Task inputs
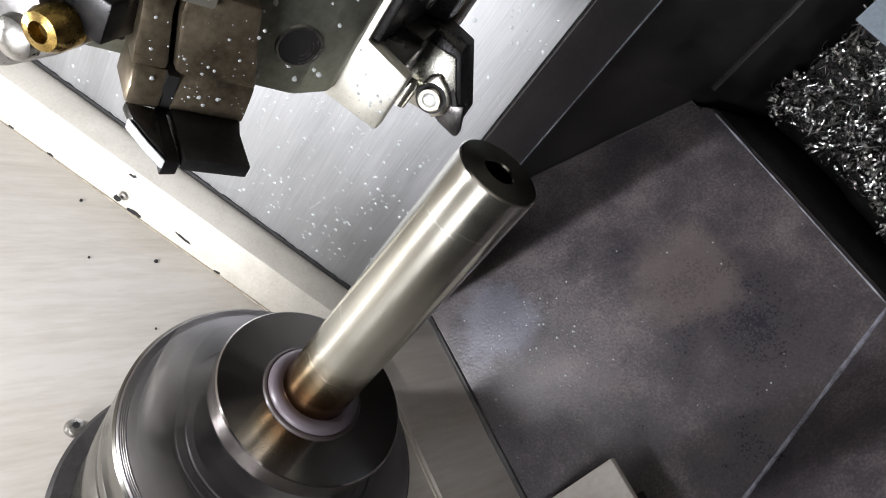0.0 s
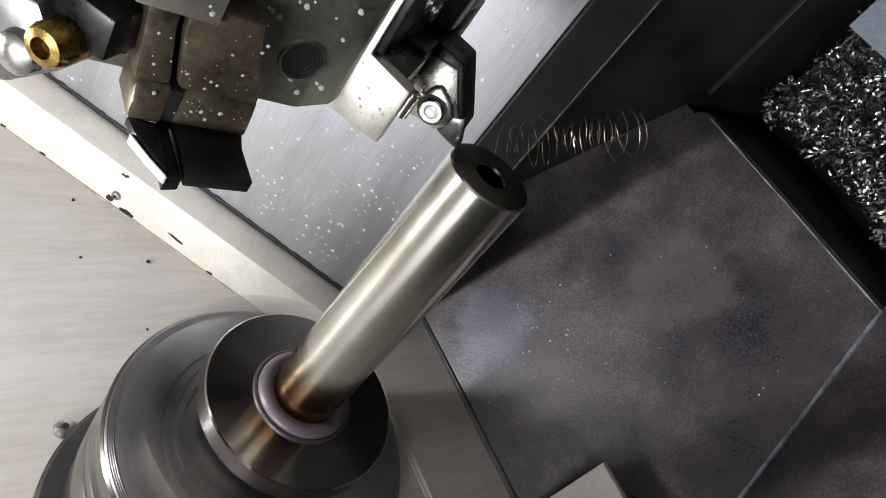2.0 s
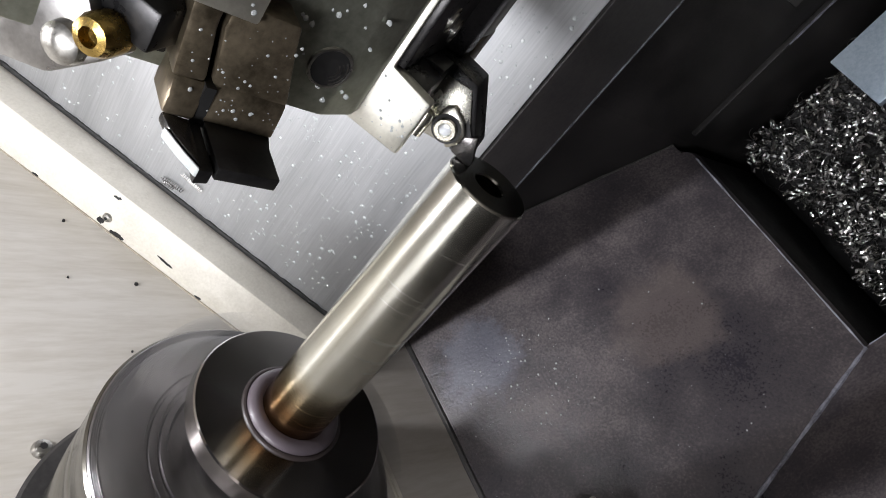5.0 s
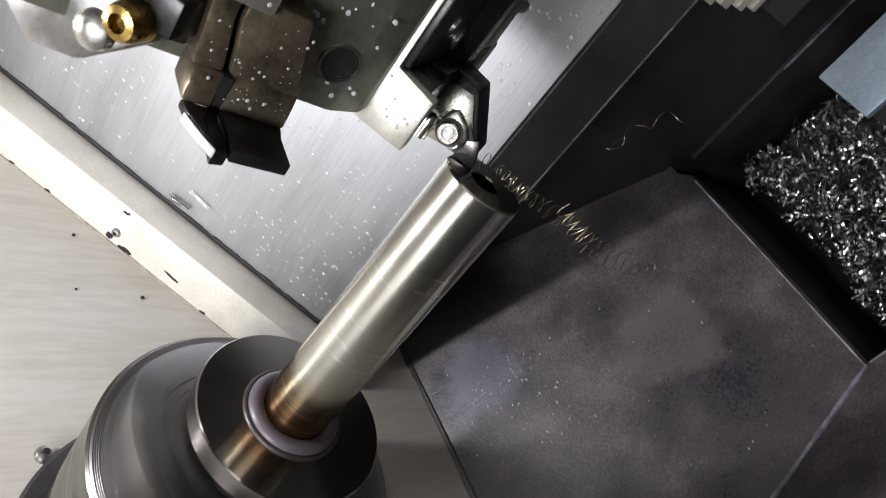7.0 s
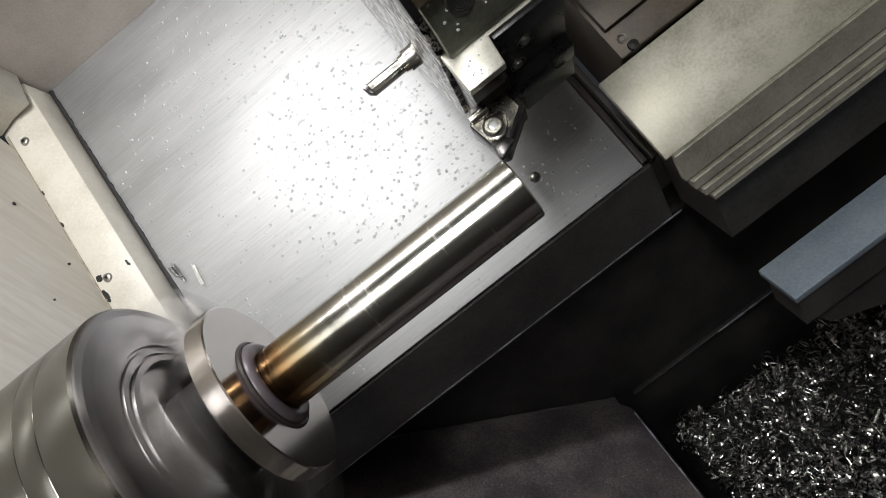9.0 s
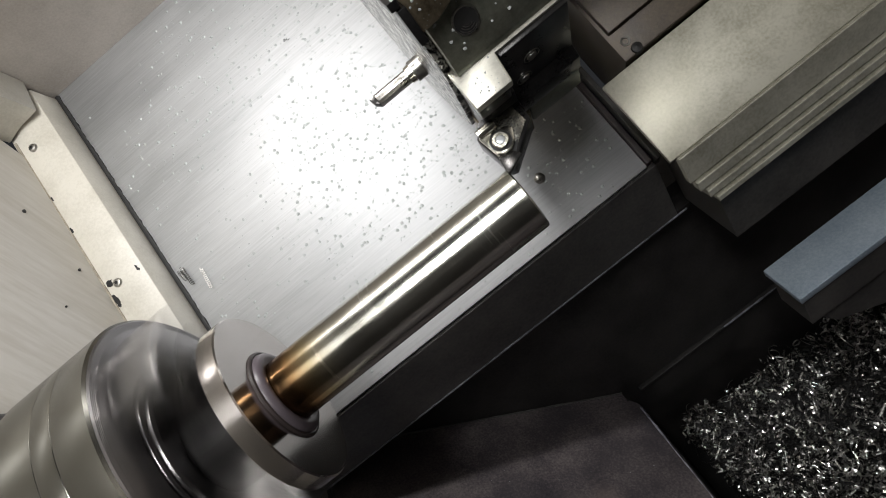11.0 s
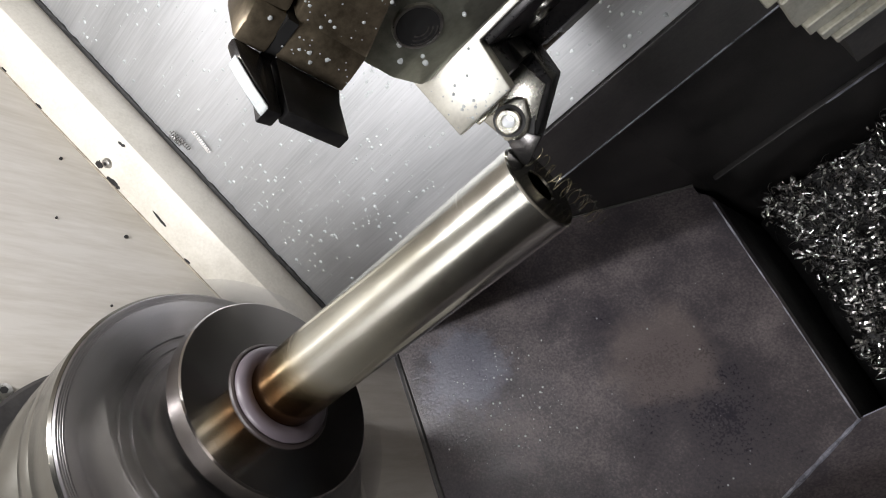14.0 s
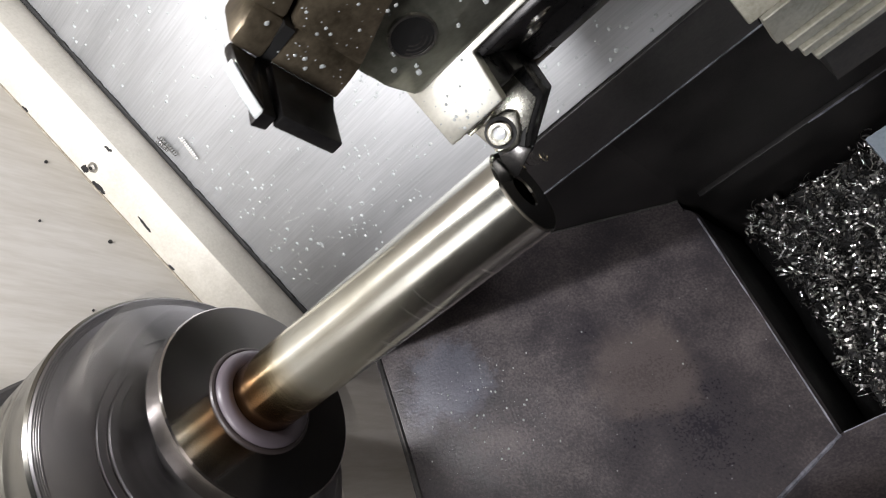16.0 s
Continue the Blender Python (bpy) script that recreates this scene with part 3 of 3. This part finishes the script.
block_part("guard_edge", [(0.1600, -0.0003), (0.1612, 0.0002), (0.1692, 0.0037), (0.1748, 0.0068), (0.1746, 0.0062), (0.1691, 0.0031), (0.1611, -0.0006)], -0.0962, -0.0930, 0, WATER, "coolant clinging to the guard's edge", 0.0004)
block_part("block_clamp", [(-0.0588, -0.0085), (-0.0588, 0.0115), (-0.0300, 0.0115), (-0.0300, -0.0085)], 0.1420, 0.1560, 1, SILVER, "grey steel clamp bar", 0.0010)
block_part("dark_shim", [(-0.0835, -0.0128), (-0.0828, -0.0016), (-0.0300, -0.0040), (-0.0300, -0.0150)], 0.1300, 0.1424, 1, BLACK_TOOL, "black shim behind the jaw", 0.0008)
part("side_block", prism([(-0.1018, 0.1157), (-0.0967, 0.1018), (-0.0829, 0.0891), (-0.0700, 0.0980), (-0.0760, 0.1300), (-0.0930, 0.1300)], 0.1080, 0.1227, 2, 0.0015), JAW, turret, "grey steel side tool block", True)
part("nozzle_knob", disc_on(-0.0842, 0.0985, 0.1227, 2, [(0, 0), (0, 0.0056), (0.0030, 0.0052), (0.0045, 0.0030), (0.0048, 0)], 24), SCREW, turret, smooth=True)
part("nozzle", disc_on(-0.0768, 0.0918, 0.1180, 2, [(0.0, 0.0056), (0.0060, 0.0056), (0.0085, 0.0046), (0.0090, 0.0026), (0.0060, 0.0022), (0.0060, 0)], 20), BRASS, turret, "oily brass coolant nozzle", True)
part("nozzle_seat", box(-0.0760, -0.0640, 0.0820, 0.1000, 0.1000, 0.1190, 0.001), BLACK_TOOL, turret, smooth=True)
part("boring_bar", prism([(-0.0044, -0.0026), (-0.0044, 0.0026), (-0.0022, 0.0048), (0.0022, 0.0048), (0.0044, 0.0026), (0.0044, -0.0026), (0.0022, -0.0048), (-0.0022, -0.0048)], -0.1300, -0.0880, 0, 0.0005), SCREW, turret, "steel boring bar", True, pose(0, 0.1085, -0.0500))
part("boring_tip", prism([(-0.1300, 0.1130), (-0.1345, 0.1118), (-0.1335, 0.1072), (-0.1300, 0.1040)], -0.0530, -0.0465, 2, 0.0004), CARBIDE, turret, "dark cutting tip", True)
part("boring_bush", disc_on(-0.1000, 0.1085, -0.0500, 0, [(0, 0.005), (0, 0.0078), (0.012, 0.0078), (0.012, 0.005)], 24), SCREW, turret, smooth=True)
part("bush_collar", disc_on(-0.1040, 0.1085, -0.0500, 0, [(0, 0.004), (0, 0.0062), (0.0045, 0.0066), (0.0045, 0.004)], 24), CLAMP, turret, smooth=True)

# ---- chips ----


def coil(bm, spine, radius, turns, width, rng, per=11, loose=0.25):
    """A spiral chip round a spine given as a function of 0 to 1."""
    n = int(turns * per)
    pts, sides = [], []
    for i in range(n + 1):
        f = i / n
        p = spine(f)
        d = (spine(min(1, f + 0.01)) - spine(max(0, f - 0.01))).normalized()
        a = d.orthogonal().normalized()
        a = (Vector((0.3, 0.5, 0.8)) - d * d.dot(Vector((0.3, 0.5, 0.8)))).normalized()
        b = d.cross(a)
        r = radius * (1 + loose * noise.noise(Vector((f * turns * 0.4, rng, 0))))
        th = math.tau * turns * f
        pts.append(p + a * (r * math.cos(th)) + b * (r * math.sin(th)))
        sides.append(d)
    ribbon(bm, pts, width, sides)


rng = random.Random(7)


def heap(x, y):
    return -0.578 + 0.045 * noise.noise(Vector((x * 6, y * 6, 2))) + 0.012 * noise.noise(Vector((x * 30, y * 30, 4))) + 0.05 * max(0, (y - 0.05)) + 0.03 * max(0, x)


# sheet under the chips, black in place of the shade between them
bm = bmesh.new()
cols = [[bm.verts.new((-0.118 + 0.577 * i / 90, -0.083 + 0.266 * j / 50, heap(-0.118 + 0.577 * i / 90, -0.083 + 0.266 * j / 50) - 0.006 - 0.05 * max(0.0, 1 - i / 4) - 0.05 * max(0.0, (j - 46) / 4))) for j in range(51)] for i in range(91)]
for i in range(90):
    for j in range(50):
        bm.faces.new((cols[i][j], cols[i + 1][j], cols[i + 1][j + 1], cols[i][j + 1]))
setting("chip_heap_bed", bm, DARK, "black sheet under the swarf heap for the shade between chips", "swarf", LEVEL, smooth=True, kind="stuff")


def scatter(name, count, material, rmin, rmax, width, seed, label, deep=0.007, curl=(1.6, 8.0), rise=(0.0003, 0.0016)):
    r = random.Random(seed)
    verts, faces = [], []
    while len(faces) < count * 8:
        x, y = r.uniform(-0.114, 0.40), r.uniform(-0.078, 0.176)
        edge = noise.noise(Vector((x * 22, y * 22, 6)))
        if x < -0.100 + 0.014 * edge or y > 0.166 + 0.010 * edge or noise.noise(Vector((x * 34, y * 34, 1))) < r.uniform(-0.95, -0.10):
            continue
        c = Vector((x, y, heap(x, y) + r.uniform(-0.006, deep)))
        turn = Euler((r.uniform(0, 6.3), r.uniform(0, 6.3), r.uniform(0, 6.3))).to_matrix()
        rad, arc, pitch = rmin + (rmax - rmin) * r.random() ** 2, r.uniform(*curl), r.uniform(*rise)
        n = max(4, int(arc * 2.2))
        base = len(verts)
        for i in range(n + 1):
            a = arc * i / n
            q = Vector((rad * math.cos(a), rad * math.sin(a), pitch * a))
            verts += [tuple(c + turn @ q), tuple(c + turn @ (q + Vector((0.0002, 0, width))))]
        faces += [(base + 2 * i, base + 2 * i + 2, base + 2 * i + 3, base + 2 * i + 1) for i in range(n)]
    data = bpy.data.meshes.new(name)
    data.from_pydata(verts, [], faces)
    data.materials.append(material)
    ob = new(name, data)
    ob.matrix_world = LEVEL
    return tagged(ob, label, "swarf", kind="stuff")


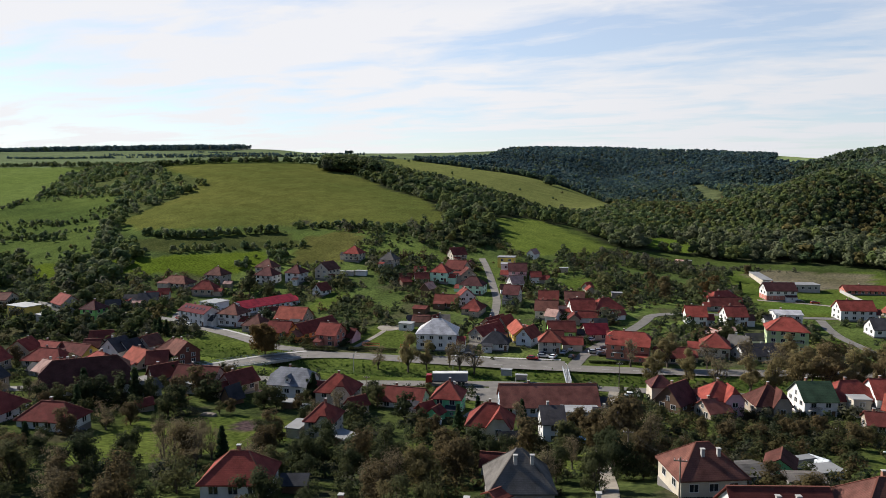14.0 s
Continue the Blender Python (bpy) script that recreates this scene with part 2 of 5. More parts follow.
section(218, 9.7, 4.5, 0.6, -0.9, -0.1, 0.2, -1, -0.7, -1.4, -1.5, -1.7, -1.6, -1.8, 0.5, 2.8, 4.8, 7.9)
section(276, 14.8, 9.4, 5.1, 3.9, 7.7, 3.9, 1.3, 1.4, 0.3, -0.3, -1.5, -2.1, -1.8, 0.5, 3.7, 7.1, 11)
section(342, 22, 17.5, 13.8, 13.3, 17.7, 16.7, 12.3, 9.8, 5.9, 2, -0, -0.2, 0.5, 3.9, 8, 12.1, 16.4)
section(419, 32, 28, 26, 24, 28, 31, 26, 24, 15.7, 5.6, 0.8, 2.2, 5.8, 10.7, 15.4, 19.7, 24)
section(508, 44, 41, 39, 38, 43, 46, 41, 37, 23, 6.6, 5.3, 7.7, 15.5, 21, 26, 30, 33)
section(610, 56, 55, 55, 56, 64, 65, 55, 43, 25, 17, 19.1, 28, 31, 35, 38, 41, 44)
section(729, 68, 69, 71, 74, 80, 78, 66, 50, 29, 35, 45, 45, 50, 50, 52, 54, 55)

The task
Single out each line of the records above with the string "Python" in it, and copy it.

Output of the task
Continue the Blender Python (bpy) script that recreates this scene with part 3 of 3. This part finishes the script.
Continue the Blender Python (bpy) script that recreates this scene with part 2 of 5. More parts follow.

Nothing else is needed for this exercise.